Чудесные минуты истории мы пережили в декабре 2011 ― мае 2012 года. Все слова политического словаря вдруг стали приобретать первичный вкус. С них слетела корка рутинизированного употребления. Чем все это закончится? Никто не знает.

Представим себе на минуту, что мир сейчас находится в состоянии, аналогичном состоянию Европы 1920 года: жестокая критика мировой финансовой плутократии, глубокое недоверие к парламентской демократии и ее процедурам, острая критика социальной аномии, ощущение гибельности нового потребительства и распущенности, обостренная реакция на «дегенеративное искусство» и проч., и проч. Если мы видим все эти симптомы в европейских недрах, то не совсем фантастичным будет жуткое предположение российского политолога Г. Павловского, что режим Путина ― это вовсе не архаический «авторитарный режим», типологически близкий к подобным режимам середины 60–70-х годов ХХ века, а это наоборот ― очень продвинутый «режим всеобщего будущего», так сказать, своего рода «новый муссолини» как будущий образец для Европы. Радикальный ход мысли? Да. Но ведь надо согласиться с тем, что мы впервые за столетие наблюдаем такой мощный скепсис в Европе относительно своих институтов и одновременно такой слабый ответ гуманистической правовой и политической философии. Надо уповать, что Европа все-таки остановится на каких-то допустимых этажах критики финансового капитализма, плутократии, аномии и найдет иной ответ, кроме как повторный рывок в «корпоративное государство»…

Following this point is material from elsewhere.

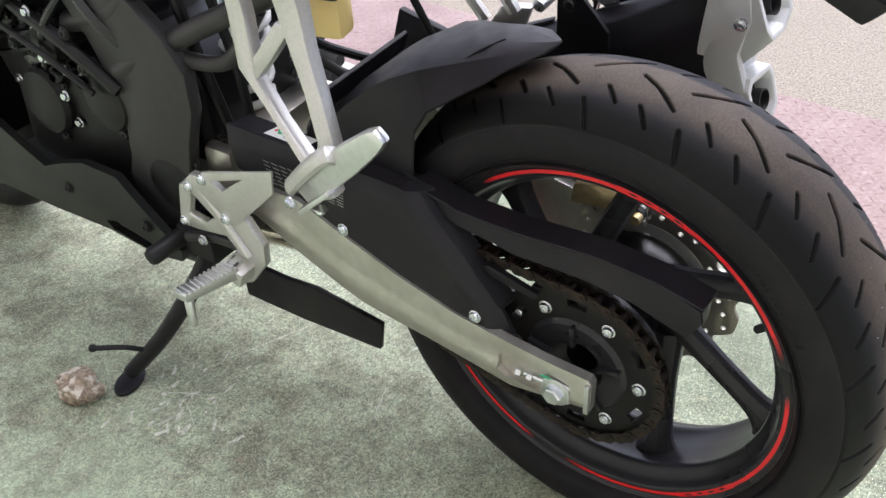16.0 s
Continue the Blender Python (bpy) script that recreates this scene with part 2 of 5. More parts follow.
def green_concrete(n, l, b):
    """Green floor paint worn to gritty concrete: smooth near the shutter, sandy where tyres run."""
    co = n.new("ShaderNodeTexCoord").outputs["Object"]
    sep = n.new("ShaderNodeSeparateXYZ")
    l.new(co, sep.inputs[0])
    sand = tex(n, l, "Noise", co, Scale=340.0, Detail=2.0, Roughness=0.6).outputs["Fac"]
    glint = tex(n, l, "Noise", co, Scale=430.0, Detail=1.0, Roughness=0.5).outputs["Fac"]
    pit = tex(n, l, "Noise", co, Scale=210.0, Detail=3.0, Roughness=0.65).outputs["Fac"]
    clump = tex(n, l, "Noise", co, Scale=48.0, Detail=5.0, Roughness=0.7).outputs["Fac"]
    patch = tex(n, l, "Noise", co, Scale=13.0, Detail=6.0, Roughness=0.66).outputs["Fac"]
    big = tex(n, l, "Noise", co, Scale=2.6, Detail=5.0, Roughness=0.6).outputs["Fac"]
    drag = n.new("ShaderNodeMapping")
    drag.inputs["Scale"].default_value = (1.0, 1.6, 1.0)
    drag.inputs["Rotation"].default_value = (0, 0, 0.4)
    l.new(co, drag.inputs["Vector"])
    smear = tex(n, l, "Noise", drag.outputs[0], Scale=7.0, Detail=7.0, Roughness=0.6).outputs["Fac"]
    # 0 by the shutter, 1 where the paint is worn to sand
    lane = remap(n, l, sep.outputs[0], -0.85, -0.10, 0.0, 1.0)
    worn = calc(n, l, "ADD", lane, remap(n, l, big, 0.35, 0.65, -0.30, 0.20))
    worn = calc(n, l, "MULTIPLY", worn, remap(n, l, sep.outputs[0], 0.15, 0.55, 1.0, 0.3))
    held = n.new("ShaderNodeClamp")
    l.new(worn, held.inputs[0])
    worn = held.outputs[0]
    green = mix(n, l, remap(n, l, smear, 0.36, 0.64), (0.285, 0.342, 0.240, 1), (0.345, 0.410, 0.296, 1))
    sandy = mix(n, l, remap(n, l, patch, 0.36, 0.64), (0.315, 0.330, 0.232, 1), (0.420, 0.440, 0.316, 1))
    col = mix(n, l, calc(n, l, "MULTIPLY", worn, remap(n, l, clump, 0.35, 0.62, 0.45, 0.95)), green, sandy)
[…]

Над всеми сегодняшними дискуссиями висит дата ― 1968. О 1968-м говорил и Борис Гройс у памятника Абаю. Он, как и многие сегодня, напоминает: чем бы ни кончился этот протест, какая бы потом ни настала «контрреволюция», эта мгновенная, прожекторная вспышка, в которой высвечивает агора, навсегда остается внутри духовного опыта поколения. Эта «борьба за воздух свободы», как удачно выразился писатель С. Шаргунов, на десятилетия меняет культурный и общественный контекст. Так это было в Европе. А мы ― в России ― немного «задолжали». У нас не было своего «1968 года». И вот ― похоже ― должок мы отдали.